SET PROBLEM:
Pictures are not part of the copy. Retype the lines from the first one through the line that contains "scene.collection.objects.link(ob)".

RAW DATA:
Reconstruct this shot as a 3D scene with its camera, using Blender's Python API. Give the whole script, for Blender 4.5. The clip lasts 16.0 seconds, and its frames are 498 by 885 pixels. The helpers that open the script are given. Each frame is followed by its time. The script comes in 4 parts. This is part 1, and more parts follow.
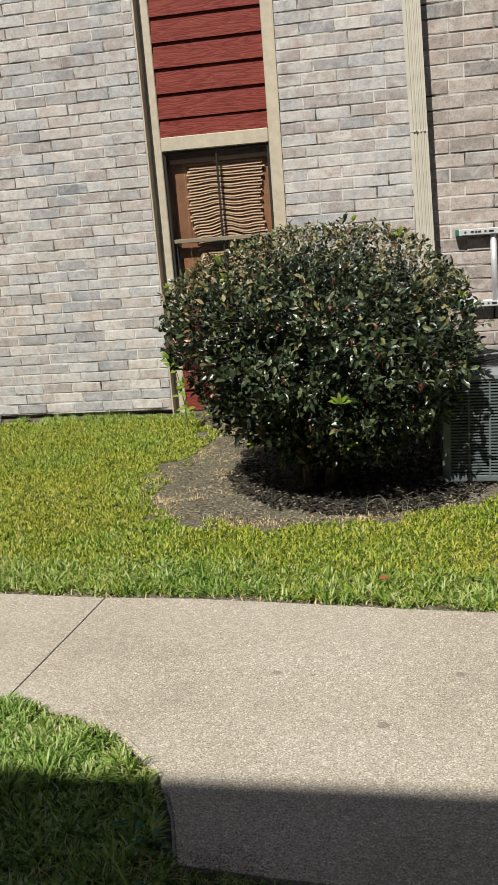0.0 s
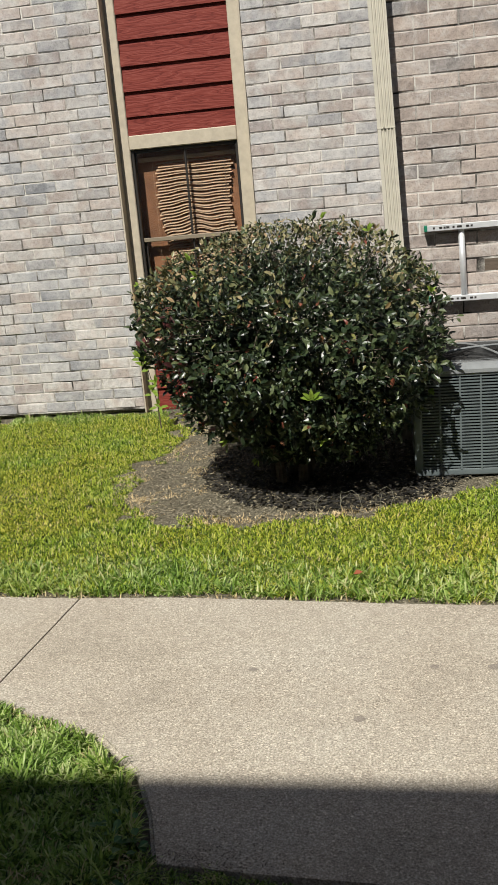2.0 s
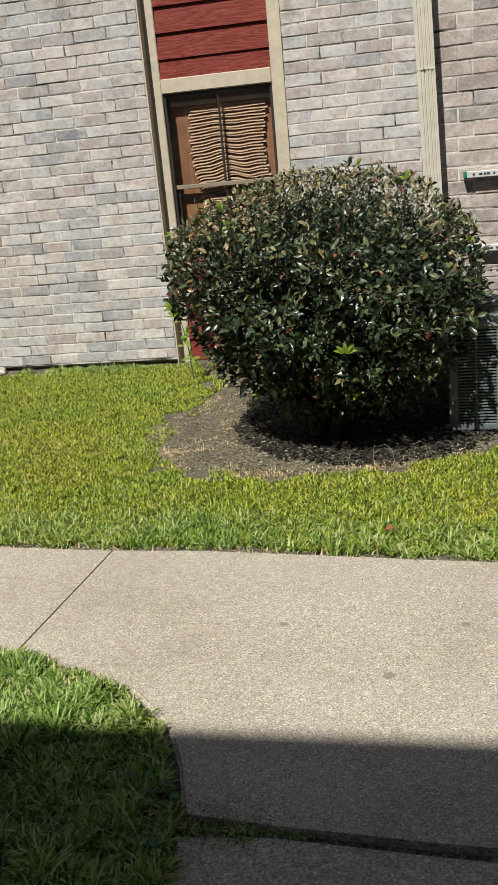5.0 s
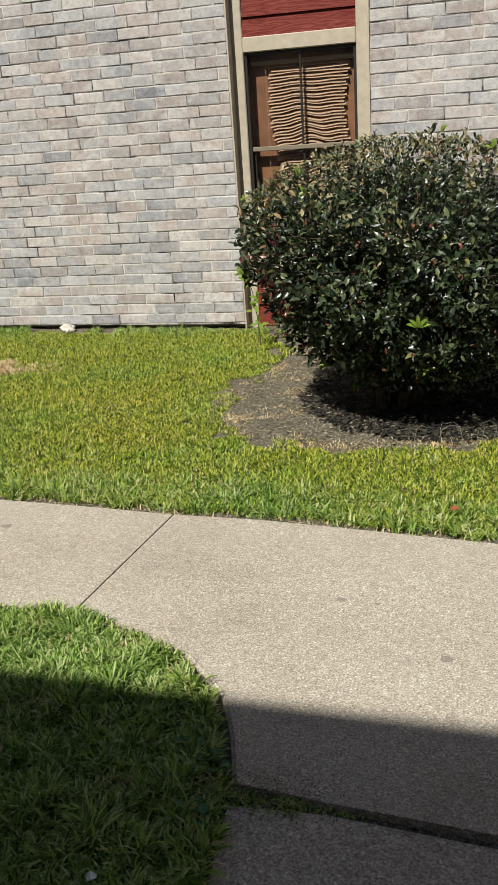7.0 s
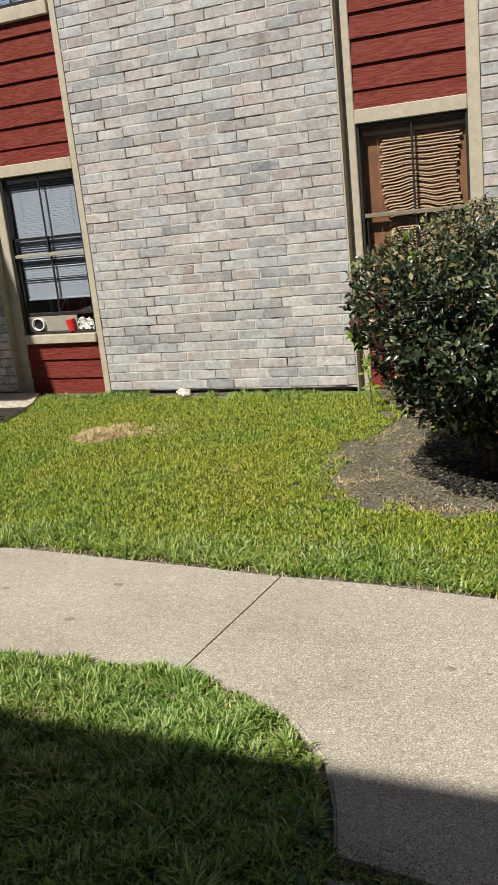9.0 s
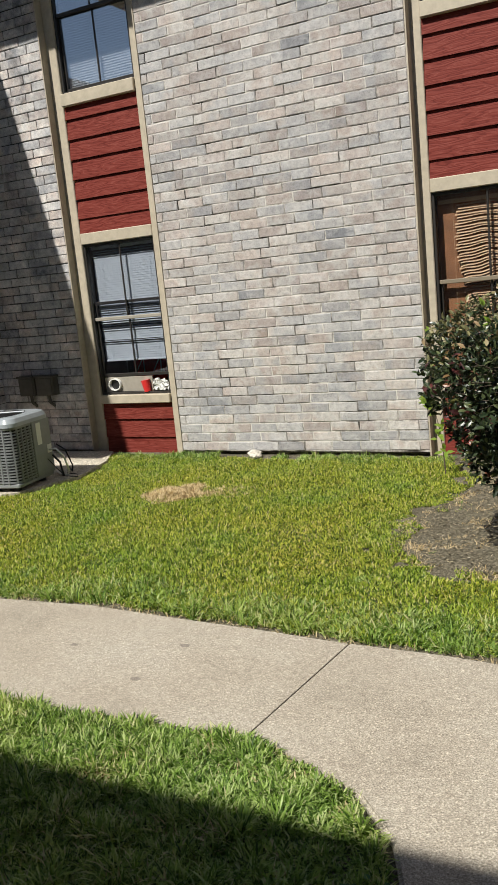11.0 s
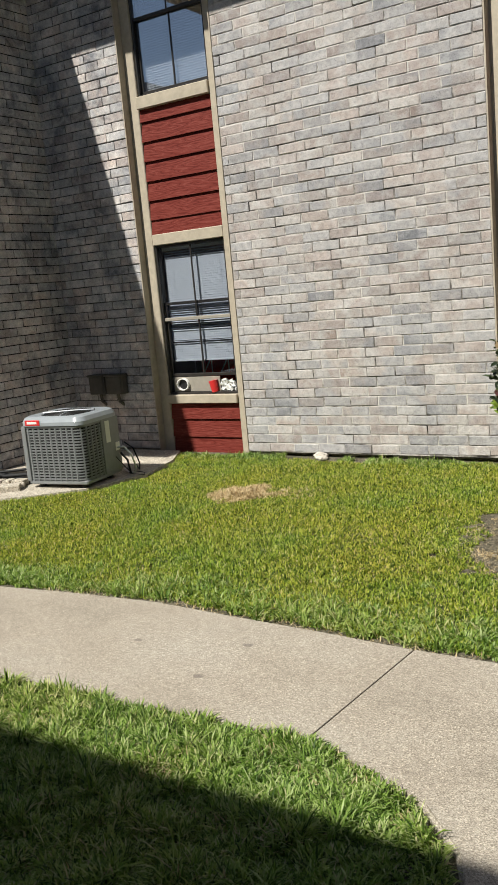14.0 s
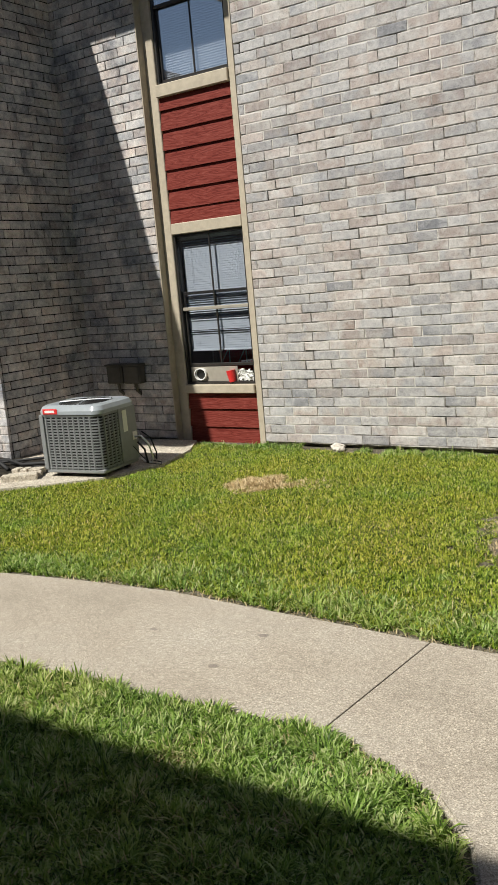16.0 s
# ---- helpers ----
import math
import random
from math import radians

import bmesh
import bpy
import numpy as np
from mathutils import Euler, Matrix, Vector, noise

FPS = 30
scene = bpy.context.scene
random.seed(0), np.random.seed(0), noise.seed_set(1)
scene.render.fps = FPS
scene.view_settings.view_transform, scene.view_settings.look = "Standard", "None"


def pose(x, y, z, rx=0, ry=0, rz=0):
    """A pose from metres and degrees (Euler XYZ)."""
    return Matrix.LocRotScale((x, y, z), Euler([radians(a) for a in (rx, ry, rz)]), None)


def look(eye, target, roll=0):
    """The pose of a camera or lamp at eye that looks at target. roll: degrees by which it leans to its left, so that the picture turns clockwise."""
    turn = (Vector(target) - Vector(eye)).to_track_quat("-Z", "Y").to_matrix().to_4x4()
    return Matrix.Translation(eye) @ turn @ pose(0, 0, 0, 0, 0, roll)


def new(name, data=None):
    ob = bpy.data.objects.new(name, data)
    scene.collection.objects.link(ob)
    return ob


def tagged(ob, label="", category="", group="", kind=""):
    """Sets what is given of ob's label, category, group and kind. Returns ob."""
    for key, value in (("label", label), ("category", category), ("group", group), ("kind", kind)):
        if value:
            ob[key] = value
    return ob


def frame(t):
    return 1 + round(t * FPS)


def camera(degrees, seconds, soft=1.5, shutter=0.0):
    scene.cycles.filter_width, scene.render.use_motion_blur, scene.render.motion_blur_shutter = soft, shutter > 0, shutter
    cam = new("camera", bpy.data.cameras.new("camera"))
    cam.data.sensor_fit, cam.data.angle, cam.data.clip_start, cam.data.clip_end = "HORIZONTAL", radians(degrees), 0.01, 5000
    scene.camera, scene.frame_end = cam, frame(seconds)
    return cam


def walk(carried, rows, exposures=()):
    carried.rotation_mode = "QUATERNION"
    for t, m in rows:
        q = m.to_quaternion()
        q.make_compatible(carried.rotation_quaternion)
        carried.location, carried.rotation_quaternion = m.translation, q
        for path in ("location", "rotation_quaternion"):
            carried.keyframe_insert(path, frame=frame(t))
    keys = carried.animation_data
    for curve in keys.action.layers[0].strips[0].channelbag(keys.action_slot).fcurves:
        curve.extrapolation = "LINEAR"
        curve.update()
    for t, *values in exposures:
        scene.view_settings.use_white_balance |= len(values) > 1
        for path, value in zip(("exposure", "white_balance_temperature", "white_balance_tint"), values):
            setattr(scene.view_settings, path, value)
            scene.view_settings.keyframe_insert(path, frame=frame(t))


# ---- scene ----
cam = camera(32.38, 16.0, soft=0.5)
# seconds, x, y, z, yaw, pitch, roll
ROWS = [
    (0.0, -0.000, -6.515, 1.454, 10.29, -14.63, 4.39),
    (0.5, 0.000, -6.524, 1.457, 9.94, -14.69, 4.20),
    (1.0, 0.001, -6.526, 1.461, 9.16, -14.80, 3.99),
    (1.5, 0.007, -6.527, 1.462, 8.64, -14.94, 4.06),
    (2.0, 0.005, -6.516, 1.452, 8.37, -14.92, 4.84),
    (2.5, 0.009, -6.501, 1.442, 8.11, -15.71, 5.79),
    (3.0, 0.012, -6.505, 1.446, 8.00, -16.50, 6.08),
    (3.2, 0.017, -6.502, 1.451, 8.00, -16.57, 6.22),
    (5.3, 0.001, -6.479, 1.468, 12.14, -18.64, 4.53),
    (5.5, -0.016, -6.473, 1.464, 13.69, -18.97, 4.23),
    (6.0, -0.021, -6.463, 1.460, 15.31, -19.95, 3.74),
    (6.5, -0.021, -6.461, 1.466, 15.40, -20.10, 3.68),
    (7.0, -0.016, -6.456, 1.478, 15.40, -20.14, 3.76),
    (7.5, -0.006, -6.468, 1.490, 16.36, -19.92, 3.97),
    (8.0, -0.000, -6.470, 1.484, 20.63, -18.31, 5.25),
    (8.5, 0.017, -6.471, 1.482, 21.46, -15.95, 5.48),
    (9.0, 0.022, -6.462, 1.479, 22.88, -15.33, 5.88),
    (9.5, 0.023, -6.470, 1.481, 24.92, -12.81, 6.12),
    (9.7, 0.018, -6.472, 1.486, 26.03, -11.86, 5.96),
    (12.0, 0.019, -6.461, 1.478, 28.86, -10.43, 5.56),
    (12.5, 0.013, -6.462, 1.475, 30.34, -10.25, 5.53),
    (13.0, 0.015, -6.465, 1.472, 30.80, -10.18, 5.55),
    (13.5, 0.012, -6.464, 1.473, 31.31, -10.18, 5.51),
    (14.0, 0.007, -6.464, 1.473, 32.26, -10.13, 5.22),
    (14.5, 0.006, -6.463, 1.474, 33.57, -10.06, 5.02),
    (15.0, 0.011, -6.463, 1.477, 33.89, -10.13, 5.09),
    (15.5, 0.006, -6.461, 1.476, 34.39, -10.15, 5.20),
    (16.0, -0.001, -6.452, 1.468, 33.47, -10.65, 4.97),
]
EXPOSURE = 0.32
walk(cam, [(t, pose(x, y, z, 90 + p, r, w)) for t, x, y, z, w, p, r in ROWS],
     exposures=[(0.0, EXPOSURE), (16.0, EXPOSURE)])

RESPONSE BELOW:
Reconstruct this shot as a 3D scene with its camera, using Blender's Python API. Give the whole script, for Blender 4.5. The clip lasts 16.0 seconds, and its frames are 498 by 885 pixels. The helpers that open the script are given. Each frame is followed by its time. The script comes in 4 parts. This is part 1, and more parts follow.
0.0 s
2.0 s
5.0 s
7.0 s
9.0 s
11.0 s
14.0 s
16.0 s
# ---- helpers ----
import math
import random
from math import radians

import bmesh
import bpy
import numpy as np
from mathutils import Euler, Matrix, Vector, noise

FPS = 30
scene = bpy.context.scene
random.seed(0), np.random.seed(0), noise.seed_set(1)
scene.render.fps = FPS
scene.view_settings.view_transform, scene.view_settings.look = "Standard", "None"


def pose(x, y, z, rx=0, ry=0, rz=0):
    """A pose from metres and degrees (Euler XYZ)."""
    return Matrix.LocRotScale((x, y, z), Euler([radians(a) for a in (rx, ry, rz)]), None)


def look(eye, target, roll=0):
    """The pose of a camera or lamp at eye that looks at target. roll: degrees by which it leans to its left, so that the picture turns clockwise."""
    turn = (Vector(target) - Vector(eye)).to_track_quat("-Z", "Y").to_matrix().to_4x4()
    return Matrix.Translation(eye) @ turn @ pose(0, 0, 0, 0, 0, roll)


def new(name, data=None):
    ob = bpy.data.objects.new(name, data)
    scene.collection.objects.link(ob)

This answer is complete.